Ekstract’s story is corroborated by Paul Morrissey, who was Warhol’s manager at the time – but the board refuses to talk to him, or, apparently, to take his testimony seriously. But what an opportunity is being lost if art historians don’t listen to what people like Morrissey – or Warhol’s assistants Gerard Malanga, Billy Name and Ronnie Cutrone – have to say about how he worked. Just think how much the memoirs of those in Picasso’s inner circle have added to our knowledge of his life and work.
It is well known that in the 1970s Warhol ran several sweatshops where his paintings were mass-produced without any involvement from him, except for his signature. These the board accepts as authentic. But when did his practice of allowing his silk-screens to be printed off-site begin? Innovation has to start somewhere, and to me the 1964 self-portraits made without Warhol’s intervention are critically important transitional works.

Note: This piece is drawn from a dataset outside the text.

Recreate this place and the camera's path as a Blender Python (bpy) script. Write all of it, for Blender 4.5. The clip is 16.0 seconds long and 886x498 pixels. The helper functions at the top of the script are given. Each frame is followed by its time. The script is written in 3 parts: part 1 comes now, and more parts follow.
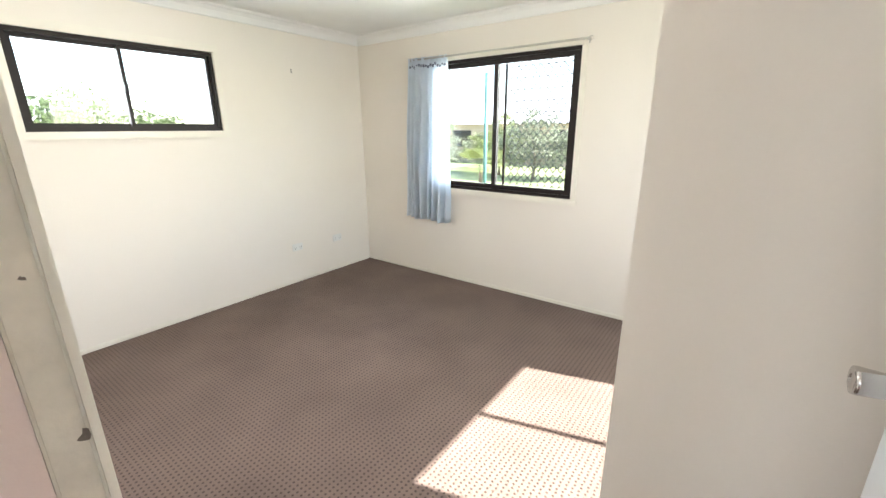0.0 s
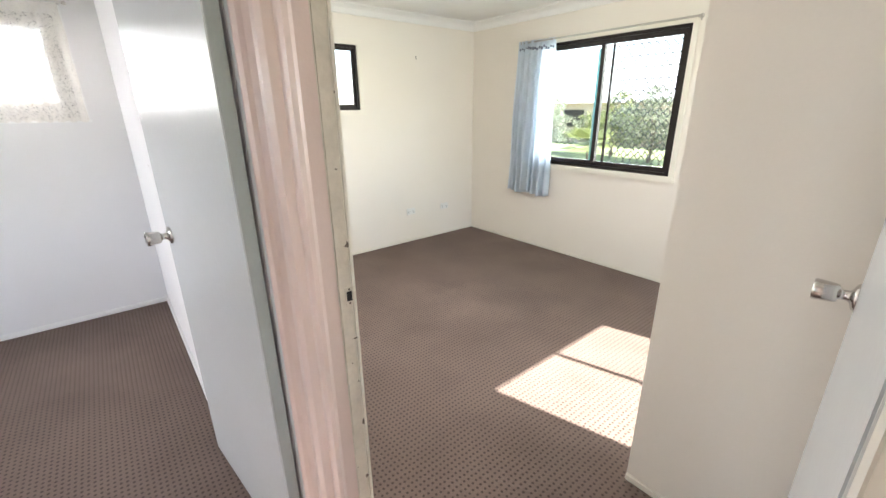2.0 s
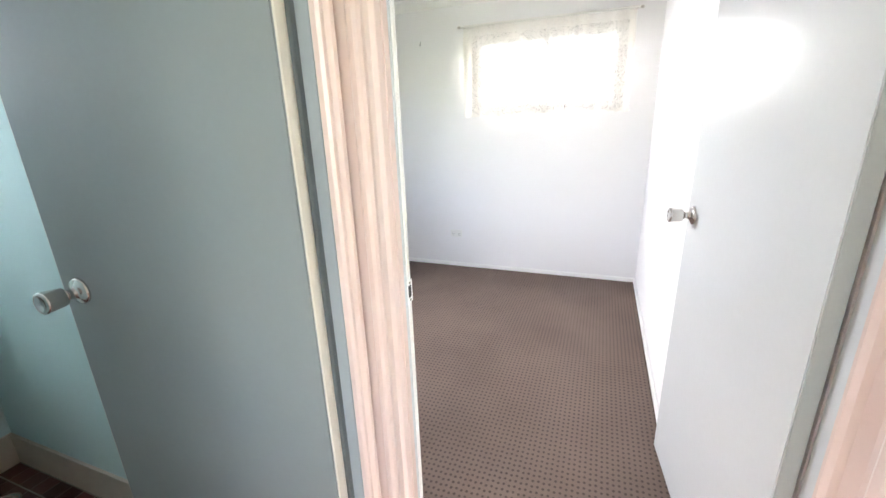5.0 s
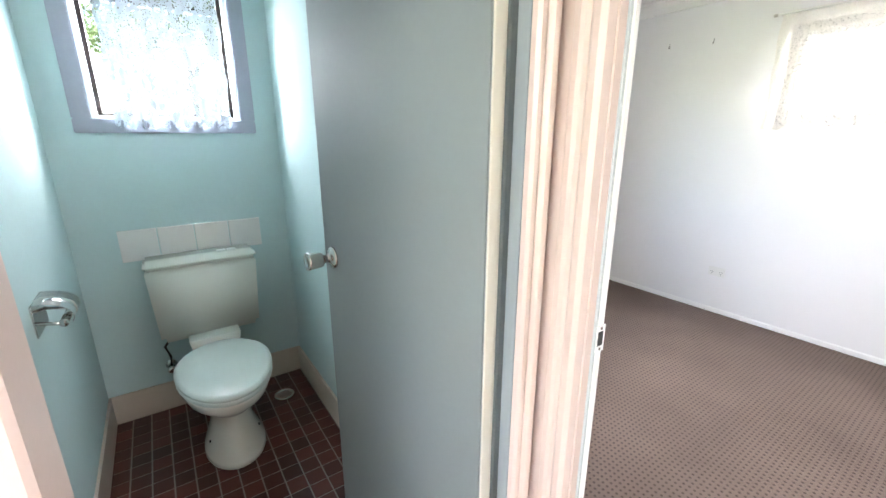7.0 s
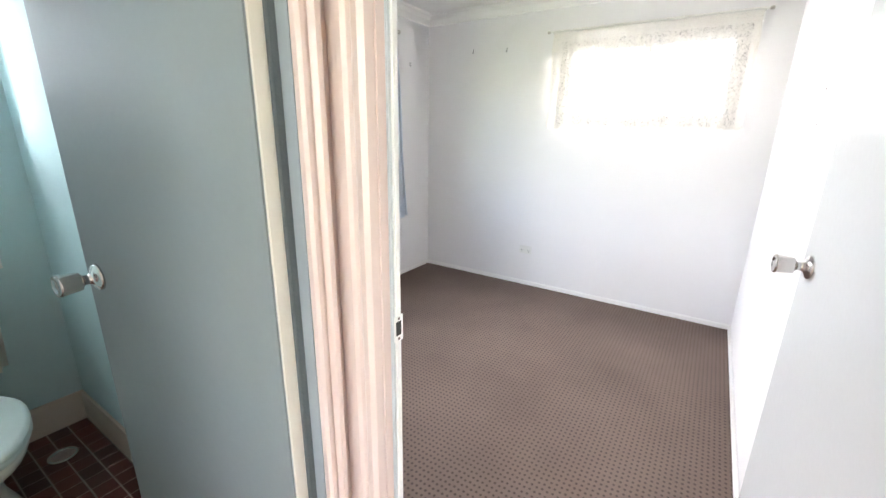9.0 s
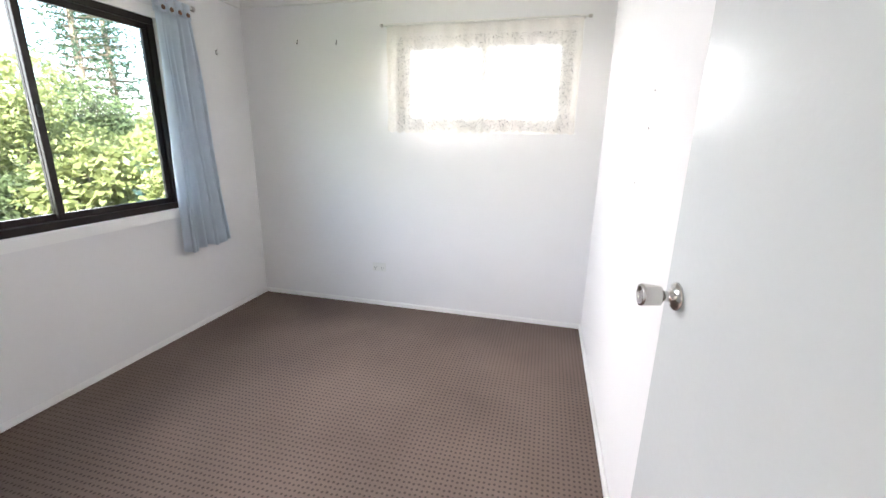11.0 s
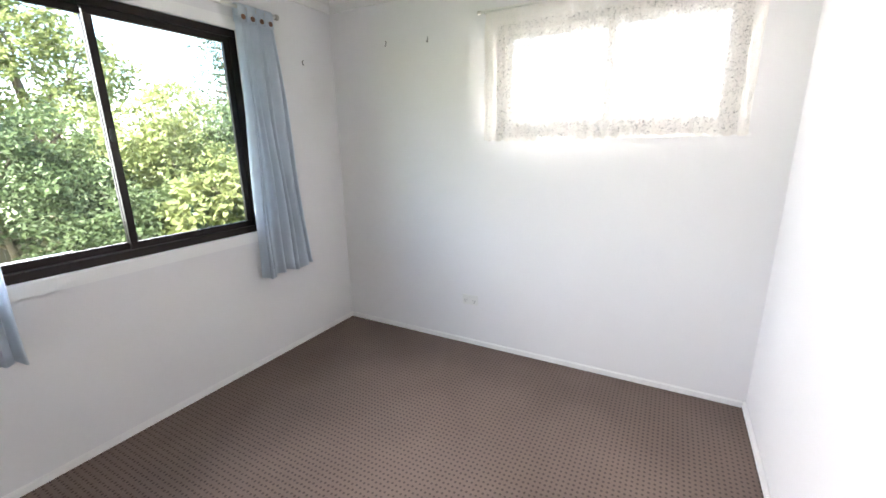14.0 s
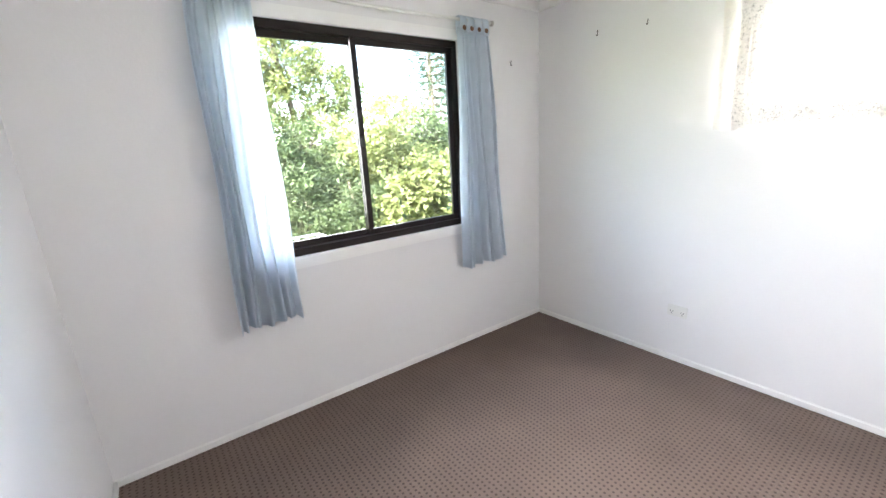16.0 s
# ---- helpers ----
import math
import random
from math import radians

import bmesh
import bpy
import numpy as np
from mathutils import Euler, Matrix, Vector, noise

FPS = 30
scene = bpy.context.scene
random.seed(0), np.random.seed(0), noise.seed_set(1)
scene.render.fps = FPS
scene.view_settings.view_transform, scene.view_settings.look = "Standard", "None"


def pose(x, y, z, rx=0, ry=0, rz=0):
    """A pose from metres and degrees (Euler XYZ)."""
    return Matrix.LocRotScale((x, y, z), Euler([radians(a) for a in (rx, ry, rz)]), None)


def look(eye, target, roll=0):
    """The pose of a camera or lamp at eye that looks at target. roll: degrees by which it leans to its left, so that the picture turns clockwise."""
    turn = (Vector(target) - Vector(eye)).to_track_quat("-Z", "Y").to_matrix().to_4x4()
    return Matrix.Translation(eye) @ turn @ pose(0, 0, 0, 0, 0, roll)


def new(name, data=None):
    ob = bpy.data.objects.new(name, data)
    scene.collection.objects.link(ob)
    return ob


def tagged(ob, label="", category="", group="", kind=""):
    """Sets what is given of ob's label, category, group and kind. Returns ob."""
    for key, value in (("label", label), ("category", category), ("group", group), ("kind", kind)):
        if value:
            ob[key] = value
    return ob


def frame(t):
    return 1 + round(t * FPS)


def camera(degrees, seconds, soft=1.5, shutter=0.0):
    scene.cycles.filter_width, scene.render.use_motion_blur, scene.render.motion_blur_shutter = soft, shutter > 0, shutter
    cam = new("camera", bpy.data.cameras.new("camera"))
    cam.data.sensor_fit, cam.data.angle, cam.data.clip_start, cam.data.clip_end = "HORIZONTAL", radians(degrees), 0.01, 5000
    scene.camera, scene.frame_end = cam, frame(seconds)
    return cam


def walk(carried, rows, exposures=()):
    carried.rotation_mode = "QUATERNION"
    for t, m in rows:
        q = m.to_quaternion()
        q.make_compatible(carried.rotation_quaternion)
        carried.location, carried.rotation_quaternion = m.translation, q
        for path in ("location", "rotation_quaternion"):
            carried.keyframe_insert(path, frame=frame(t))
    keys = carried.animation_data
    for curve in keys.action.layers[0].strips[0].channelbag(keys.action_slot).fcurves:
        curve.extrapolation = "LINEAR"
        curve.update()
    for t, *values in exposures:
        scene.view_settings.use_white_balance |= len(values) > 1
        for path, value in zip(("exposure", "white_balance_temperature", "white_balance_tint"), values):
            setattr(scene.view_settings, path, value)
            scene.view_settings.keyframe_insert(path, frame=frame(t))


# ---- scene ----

One of the most compelling things about the programme tonight is its refusal to oversimplify exceptionally complex issues regarding the way Warhol went about creating his work. Between the two extremes of an outright fake and a painting Warhol either painted himself or personally supervised, there exists a huge middle ground.
In tonight’s show, we see paintings that he authorised others to make but he signed, works he made himself but had others sign for him, works he used as barter for goods he needed, and works he gave away to friends and employees. It is precisely this confusing and unprecedented situation that makes Warhol such a fascinating artist. The exclusion of these works from his oeuvre makes it easier to catalogue and sell Warhol’s art, but it does nothing to enhance his stature in the history of art.